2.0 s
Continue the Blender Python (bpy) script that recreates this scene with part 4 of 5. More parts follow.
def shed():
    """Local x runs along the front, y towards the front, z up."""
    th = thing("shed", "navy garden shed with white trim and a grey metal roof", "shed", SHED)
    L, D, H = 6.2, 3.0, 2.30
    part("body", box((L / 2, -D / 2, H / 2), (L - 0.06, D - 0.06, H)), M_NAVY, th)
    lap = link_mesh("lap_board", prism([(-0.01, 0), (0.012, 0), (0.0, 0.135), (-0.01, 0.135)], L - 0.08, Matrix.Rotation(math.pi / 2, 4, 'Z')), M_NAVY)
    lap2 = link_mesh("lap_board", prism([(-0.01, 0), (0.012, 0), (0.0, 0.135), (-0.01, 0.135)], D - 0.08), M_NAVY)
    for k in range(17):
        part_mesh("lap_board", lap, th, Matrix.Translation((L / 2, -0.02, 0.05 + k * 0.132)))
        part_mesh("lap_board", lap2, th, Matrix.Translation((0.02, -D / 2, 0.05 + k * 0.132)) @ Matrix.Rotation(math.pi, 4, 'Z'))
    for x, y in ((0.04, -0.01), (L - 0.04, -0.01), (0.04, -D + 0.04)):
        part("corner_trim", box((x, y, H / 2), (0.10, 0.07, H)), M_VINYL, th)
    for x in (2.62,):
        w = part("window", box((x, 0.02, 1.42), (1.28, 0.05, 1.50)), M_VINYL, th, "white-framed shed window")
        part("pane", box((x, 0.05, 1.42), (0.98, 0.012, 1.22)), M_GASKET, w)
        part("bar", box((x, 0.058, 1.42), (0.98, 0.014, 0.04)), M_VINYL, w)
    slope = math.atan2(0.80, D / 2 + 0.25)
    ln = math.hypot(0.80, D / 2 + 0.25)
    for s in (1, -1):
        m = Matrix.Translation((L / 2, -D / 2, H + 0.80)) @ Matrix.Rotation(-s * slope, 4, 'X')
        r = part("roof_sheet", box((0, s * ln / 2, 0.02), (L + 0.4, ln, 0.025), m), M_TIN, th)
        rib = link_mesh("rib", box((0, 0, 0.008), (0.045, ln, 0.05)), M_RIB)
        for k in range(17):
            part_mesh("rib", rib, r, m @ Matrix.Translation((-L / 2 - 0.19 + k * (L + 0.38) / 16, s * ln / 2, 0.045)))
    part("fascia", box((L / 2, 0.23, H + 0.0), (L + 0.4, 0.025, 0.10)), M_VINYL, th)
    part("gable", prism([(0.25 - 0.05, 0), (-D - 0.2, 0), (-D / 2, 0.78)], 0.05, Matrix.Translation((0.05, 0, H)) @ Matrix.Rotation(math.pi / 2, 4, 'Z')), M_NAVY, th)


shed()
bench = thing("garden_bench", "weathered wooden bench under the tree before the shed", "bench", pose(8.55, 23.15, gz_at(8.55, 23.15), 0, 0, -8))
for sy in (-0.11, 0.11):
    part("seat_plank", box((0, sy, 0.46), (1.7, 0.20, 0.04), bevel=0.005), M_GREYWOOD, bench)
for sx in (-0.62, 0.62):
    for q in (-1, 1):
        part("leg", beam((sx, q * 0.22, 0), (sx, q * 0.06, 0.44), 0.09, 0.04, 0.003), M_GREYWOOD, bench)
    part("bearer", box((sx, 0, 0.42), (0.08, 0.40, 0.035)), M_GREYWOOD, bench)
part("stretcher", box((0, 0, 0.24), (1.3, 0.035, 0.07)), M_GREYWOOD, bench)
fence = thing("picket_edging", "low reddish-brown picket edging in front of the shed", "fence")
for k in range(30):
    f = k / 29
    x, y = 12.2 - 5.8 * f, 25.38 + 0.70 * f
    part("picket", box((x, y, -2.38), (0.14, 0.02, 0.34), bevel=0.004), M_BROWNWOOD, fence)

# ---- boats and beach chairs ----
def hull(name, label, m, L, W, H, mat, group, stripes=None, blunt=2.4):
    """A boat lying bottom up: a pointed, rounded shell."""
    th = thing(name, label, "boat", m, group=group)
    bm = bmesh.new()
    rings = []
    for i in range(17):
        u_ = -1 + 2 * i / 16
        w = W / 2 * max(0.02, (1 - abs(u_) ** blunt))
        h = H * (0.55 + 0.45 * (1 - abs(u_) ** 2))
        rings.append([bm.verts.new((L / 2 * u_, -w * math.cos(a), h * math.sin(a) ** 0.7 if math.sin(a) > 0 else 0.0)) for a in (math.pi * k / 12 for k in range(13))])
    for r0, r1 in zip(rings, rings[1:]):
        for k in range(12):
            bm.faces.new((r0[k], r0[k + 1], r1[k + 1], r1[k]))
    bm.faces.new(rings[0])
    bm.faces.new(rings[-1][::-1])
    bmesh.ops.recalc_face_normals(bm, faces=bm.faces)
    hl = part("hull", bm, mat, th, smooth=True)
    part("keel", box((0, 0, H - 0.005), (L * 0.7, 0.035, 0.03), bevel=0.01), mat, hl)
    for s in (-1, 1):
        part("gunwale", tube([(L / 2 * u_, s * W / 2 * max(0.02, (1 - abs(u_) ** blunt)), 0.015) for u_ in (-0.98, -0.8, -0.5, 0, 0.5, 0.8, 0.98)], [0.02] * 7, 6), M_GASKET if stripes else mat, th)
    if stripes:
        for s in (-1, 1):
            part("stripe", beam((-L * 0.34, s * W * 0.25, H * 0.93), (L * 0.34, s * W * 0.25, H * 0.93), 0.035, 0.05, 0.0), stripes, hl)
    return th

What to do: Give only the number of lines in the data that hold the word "with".

Exercise answer: 2